+++ Information provided

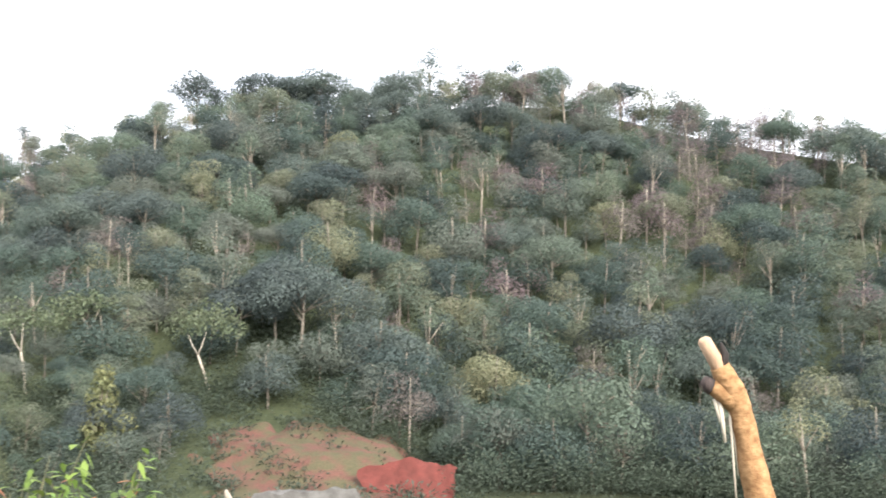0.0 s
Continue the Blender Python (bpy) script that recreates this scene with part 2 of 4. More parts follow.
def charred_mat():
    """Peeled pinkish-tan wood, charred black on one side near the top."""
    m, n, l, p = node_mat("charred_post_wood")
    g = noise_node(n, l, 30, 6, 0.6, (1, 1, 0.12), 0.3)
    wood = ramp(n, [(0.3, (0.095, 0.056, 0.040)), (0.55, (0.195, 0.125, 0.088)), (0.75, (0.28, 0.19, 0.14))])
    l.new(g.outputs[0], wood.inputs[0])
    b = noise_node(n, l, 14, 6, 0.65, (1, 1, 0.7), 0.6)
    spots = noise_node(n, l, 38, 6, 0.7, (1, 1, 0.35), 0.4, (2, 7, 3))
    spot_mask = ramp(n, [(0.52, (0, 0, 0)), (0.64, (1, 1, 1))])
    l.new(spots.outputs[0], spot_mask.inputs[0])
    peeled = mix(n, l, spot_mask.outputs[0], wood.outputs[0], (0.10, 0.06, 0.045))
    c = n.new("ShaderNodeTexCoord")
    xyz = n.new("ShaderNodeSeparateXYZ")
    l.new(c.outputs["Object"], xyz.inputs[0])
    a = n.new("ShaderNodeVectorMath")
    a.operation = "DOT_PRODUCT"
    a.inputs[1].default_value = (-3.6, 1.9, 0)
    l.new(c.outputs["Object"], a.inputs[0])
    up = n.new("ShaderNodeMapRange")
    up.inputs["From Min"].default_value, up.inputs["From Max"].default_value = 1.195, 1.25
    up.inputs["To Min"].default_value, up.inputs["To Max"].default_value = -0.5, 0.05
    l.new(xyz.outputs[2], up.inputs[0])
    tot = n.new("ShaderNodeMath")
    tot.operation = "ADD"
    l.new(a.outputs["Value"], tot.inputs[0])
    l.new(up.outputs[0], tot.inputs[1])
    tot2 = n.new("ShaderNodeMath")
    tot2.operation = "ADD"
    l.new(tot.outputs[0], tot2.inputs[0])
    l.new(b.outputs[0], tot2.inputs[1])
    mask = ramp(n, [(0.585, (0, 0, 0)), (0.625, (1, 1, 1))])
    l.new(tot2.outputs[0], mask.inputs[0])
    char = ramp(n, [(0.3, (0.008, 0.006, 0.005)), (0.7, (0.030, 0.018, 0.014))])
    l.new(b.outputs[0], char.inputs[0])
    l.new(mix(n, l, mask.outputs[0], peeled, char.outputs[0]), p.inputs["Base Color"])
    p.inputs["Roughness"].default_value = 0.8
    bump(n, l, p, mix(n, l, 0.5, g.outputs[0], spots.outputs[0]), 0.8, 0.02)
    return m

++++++

● Problem to solve
Quote each line of the listing exactly, but leave the pictures out.

● Result
0.0 s
Continue the Blender Python (bpy) script that recreates this scene with part 2 of 4. More parts follow.
def charred_mat():
    """Peeled pinkish-tan wood, charred black on one side near the top."""
    m, n, l, p = node_mat("charred_post_wood")
    g = noise_node(n, l, 30, 6, 0.6, (1, 1, 0.12), 0.3)
    wood = ramp(n, [(0.3, (0.095, 0.056, 0.040)), (0.55, (0.195, 0.125, 0.088)), (0.75, (0.28, 0.19, 0.14))])
    l.new(g.outputs[0], wood.inputs[0])
    b = noise_node(n, l, 14, 6, 0.65, (1, 1, 0.7), 0.6)
    spots = noise_node(n, l, 38, 6, 0.7, (1, 1, 0.35), 0.4, (2, 7, 3))
    spot_mask = ramp(n, [(0.52, (0, 0, 0)), (0.64, (1, 1, 1))])
    l.new(spots.outputs[0], spot_mask.inputs[0])
    peeled = mix(n, l, spot_mask.outputs[0], wood.outputs[0], (0.10, 0.06, 0.045))
    c = n.new("ShaderNodeTexCoord")
    xyz = n.new("ShaderNodeSeparateXYZ")
    l.new(c.outputs["Object"], xyz.inputs[0])
    a = n.new("ShaderNodeVectorMath")
    a.operation = "DOT_PRODUCT"
    a.inputs[1].default_value = (-3.6, 1.9, 0)
    l.new(c.outputs["Object"], a.inputs[0])
    up = n.new("ShaderNodeMapRange")
    up.inputs["From Min"].default_value, up.inputs["From Max"].default_value = 1.195, 1.25
    up.inputs["To Min"].default_value, up.inputs["To Max"].default_value = -0.5, 0.05
    l.new(xyz.outputs[2], up.inputs[0])
    tot = n.new("ShaderNodeMath")
    tot.operation = "ADD"
    l.new(a.outputs["Value"], tot.inputs[0])
    l.new(up.outputs[0], tot.inputs[1])
    tot2 = n.new("ShaderNodeMath")
    tot2.operation = "ADD"
    l.new(tot.outputs[0], tot2.inputs[0])
    l.new(b.outputs[0], tot2.inputs[1])
    mask = ramp(n, [(0.585, (0, 0, 0)), (0.625, (1, 1, 1))])
    l.new(tot2.outputs[0], mask.inputs[0])
    char = ramp(n, [(0.3, (0.008, 0.006, 0.005)), (0.7, (0.030, 0.018, 0.014))])
    l.new(b.outputs[0], char.inputs[0])
    l.new(mix(n, l, mask.outputs[0], peeled, char.outputs[0]), p.inputs["Base Color"])
    p.inputs["Roughness"].default_value = 0.8
    bump(n, l, p, mix(n, l, 0.5, g.outputs[0], spots.outputs[0]), 0.8, 0.02)
    return m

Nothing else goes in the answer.